Fourteen days earlier, Gates had sent to Congress his written report of the battle at Freeman’s farm, but had dealt General George Washington, his commander in chief, the highest insult anyone had ever heard of when he did not send a copy to him. Inevitably it became known that the written report not only failed to include the name of Benedict Arnold, but did not even mention the companies that Arnold had commanded in the battle at Freeman’s farm, nor the fact that it was Arnold’s men who had led the American army into battle, and very nearly taken Burgoyne down. And there was no mention of the fact that had Gates granted Arnold his request to go cut off von Riedesel to prevent the German attack that turned victory into a retreat, the vaunted Gentleman Johnny and his entire army would now be American prisoners.
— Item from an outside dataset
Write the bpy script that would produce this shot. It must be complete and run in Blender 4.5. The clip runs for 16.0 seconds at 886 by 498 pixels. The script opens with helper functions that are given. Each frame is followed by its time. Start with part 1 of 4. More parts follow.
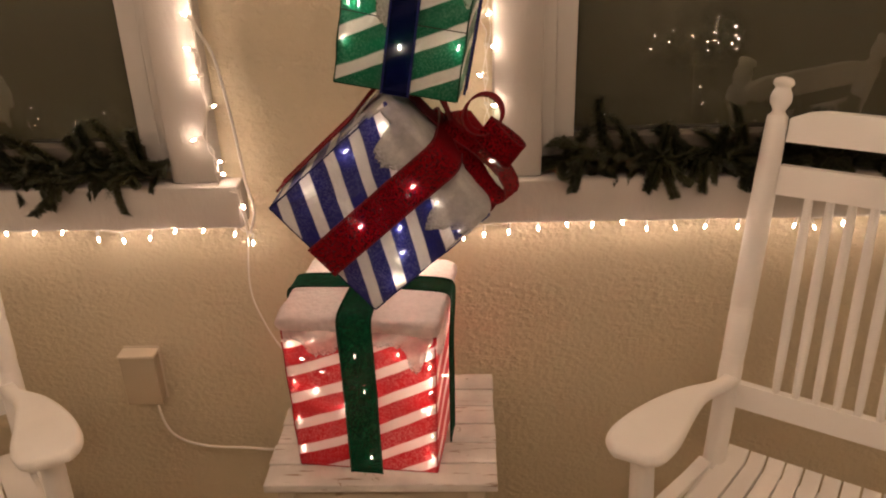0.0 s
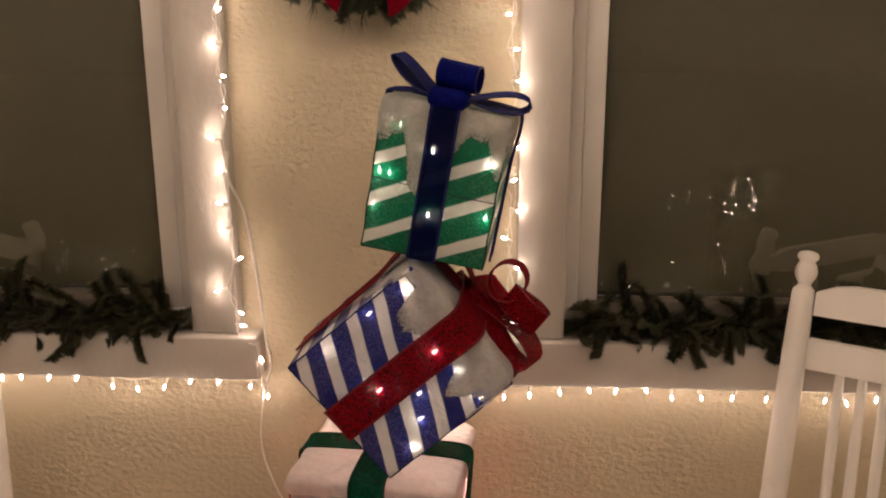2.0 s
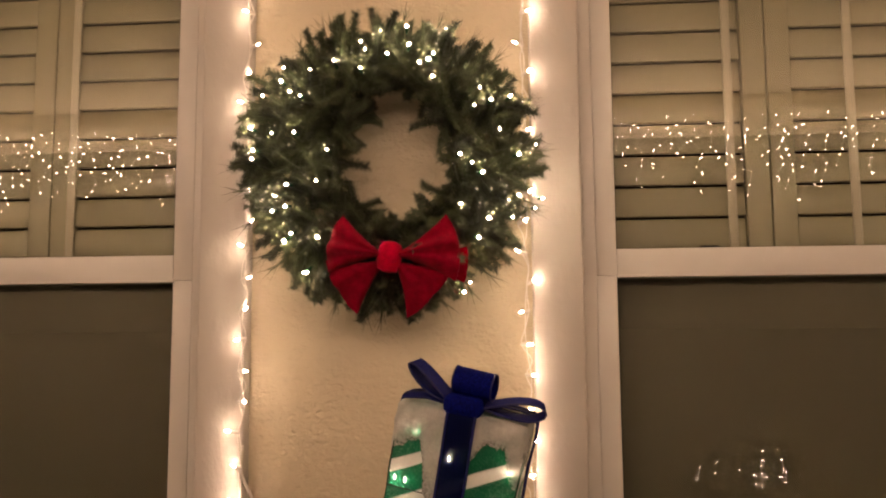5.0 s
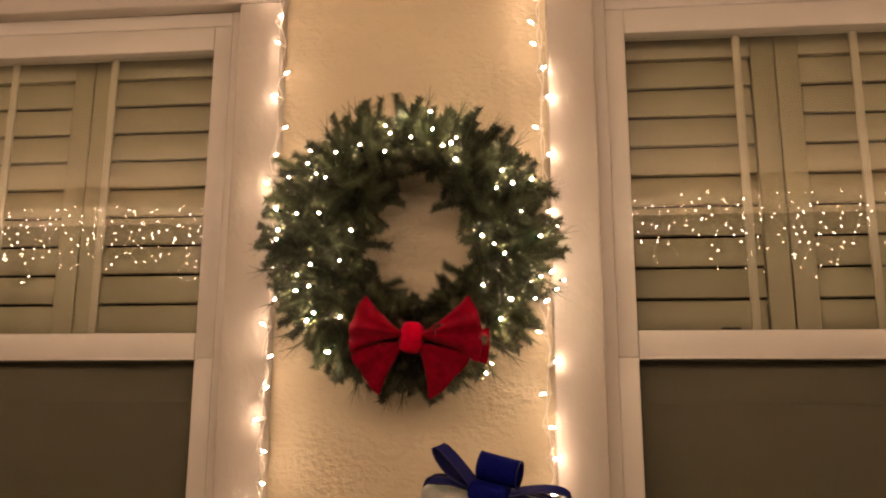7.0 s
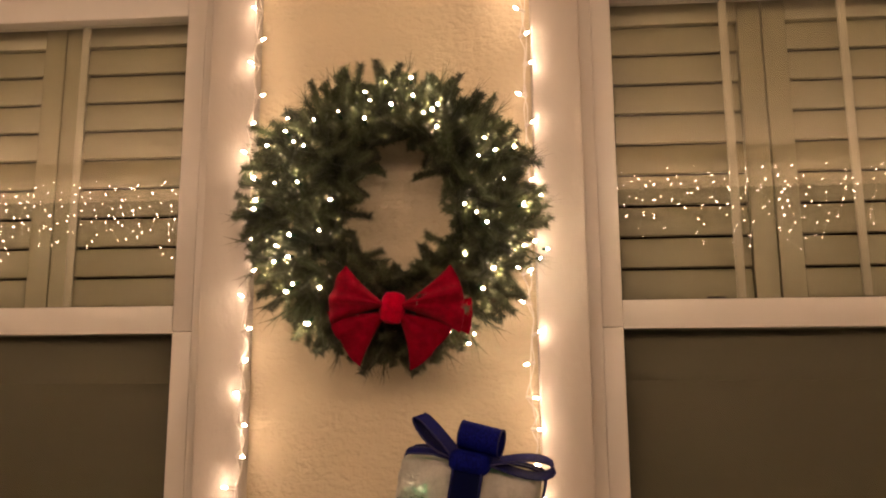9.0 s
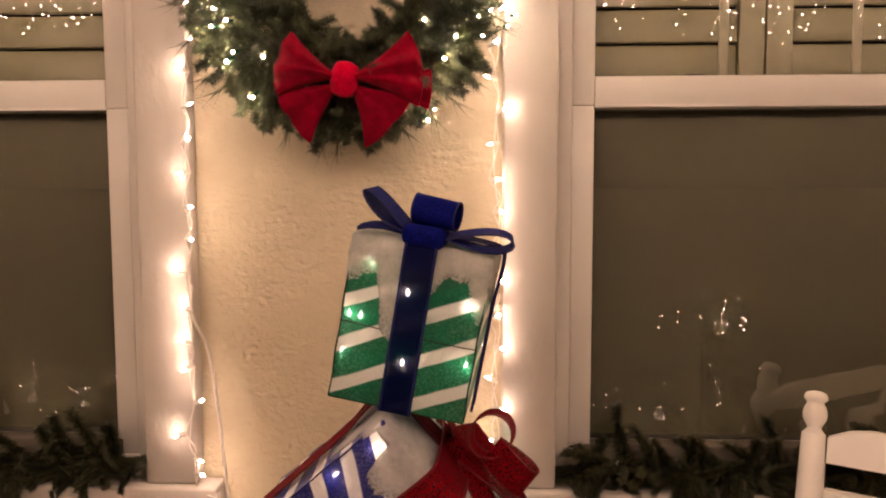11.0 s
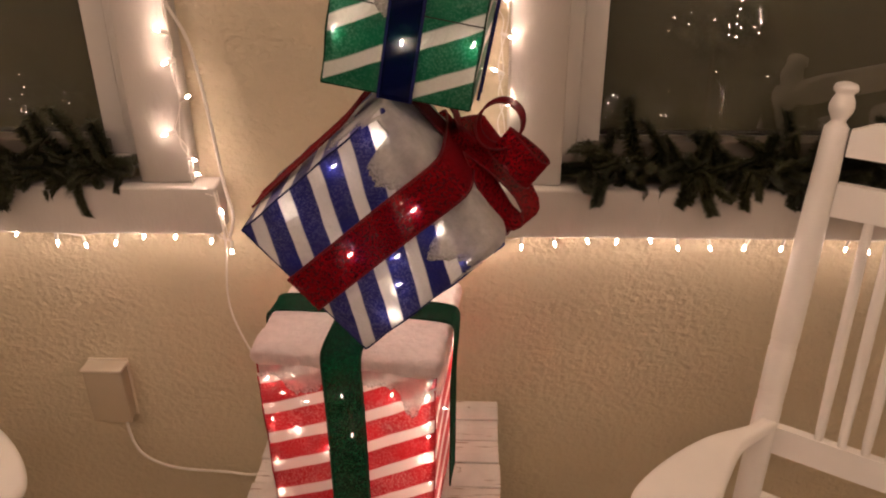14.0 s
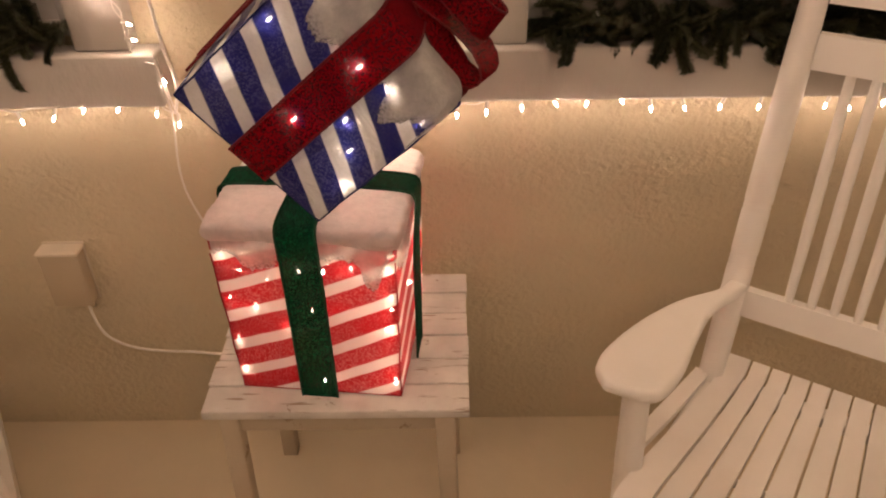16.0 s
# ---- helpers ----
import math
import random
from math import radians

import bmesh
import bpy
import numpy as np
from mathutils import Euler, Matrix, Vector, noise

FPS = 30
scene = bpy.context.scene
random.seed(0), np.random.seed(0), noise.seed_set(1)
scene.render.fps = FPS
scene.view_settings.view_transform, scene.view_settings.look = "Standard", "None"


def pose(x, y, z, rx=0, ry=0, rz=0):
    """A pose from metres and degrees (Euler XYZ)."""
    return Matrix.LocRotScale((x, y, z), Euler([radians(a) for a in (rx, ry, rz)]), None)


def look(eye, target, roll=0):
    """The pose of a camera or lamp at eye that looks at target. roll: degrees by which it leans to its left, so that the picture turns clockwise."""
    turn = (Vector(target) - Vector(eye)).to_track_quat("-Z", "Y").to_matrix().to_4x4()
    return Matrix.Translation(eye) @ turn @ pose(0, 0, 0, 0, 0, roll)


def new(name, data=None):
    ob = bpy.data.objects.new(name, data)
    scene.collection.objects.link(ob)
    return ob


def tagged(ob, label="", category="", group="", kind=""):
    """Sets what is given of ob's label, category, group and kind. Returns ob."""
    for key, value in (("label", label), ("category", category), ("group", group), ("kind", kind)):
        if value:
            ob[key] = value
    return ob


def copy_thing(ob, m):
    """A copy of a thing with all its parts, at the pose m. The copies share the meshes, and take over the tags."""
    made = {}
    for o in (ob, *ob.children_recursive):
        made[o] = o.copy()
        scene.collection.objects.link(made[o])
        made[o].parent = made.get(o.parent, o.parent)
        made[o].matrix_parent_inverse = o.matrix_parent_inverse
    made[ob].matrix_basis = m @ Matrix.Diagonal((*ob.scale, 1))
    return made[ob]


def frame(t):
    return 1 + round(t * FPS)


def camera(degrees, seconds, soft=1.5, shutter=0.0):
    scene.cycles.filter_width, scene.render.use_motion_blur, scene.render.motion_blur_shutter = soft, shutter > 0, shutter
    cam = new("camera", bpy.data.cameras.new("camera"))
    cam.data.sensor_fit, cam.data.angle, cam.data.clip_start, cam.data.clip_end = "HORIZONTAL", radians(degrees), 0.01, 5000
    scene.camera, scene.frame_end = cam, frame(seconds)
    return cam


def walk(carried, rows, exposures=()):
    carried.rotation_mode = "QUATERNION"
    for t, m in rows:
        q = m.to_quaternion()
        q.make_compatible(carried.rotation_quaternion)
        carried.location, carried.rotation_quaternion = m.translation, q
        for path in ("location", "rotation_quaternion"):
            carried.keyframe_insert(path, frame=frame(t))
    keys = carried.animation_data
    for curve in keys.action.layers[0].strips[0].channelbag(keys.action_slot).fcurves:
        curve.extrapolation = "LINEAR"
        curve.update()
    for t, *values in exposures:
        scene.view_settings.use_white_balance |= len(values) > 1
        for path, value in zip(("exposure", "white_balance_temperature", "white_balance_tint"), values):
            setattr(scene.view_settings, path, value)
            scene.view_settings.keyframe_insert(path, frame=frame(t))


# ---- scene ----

The despicable report burst like a bombshell when it became known in the American camp. For a time Arnold stood in disbelieving shock, then stormed into Gates’s office and left the door wide open. Never had any man in the American army heard anything faintly comparable to the shouting, cursing, accusatory acrimony that flooded out of the door into the open compound. Men stopped in their tracks, staring wide-eyed, silently asking each other for anything that would explain the ferocity of the confrontation in the office of their commanding officer. And when Arnold came storming out, face white with anger, lightning leaping from his eyes, men backed up to give him free passage as he stalked back to his own command tent.
Two hours later Arnold marched back to Gates’s office and once more burst through the door, strode to his desk, and slammed down a four-page letter. On those four pages was a truthful, accurate recital of every slight, every rotten thing Gates had done to Arnold since his arrival. The last paragraph included the ultimate insult Gates had heaped on Arnold only that morning when they had their monumental, head-on collision. Gates had reassigned Arnold’s men, including Daniel Morgan’s riflemen, to General Lincoln. Arnold was a general with no command!